Furthermore, it's not economically healthy for a tiny percentage of the population to have most of the wealth. It's just not. Poor/middle class people spend most of their money (on housing, goods, and service) and thus keep the economy going, whereas the rich don't. Having 80% of the countries wealth sitting in the bank accounts of a few wealthy people is not helping the economy in any way whatsoever. I honestly don't understand how people see this as not being a problem.
Again, even during "the good old days", everything you said aside from the % of wealth the rich held was the case. Would how much some CEO had in the bank matter if the avg American could afford healthcare, housing and college? If not, why does it matter now?
All of that matters, but despite what people (especially on the right) would like to believe, by far the biggest predictor of how much money you'll make is how much your parents made. It's not just a matter of education and how hard you work. Having friends/family in positions of power, being in with the right "network", etc. matters more than people want to admit.
http://www.nytimes.com/2012/01/05/u...ise-from-lower-rungs.html?pagewanted=all&_r=0
I don't think anyone is afraid to admit that. At least not successful people. But whenever anyone brings up how the decisions poor people make perpetuate cylces of poverty, a lot of folks here get defensive/combative/eager to change the subject. So it goes both ways, as it always has, and IMO it always should.
Despite what a lot of people think, it's easier to move up the social latter in "socialist" countries like Canada and the UK than it is here.

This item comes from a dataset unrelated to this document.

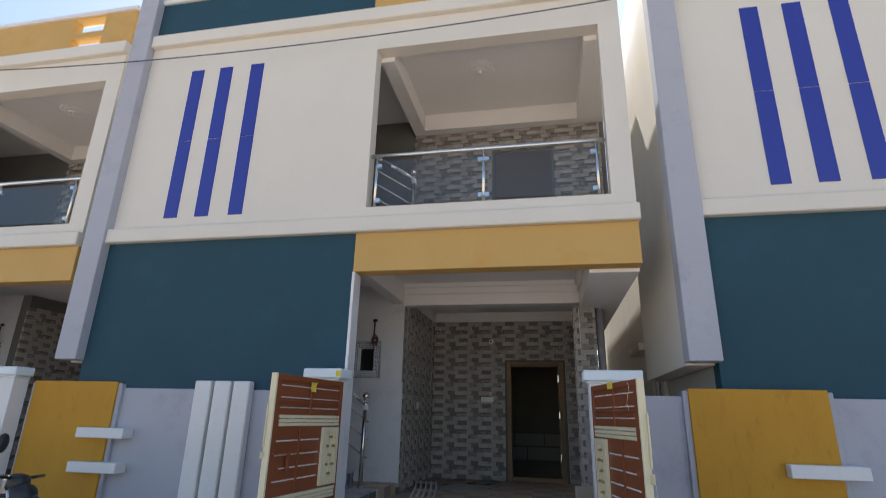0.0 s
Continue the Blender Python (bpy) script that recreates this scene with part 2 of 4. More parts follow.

Having a central health care system doesn't make Canada or the UK "soooooo much more" socialist than the US. By nearly any other measure they are just as capitalist. IF anything maybe a little less given the extent of the bailouts we took on during the crash. A more honest comparison would be with China, which has heavy hands in all industries and actually identifies as socialist. Do you think it is easier to move up the ladder in China than here?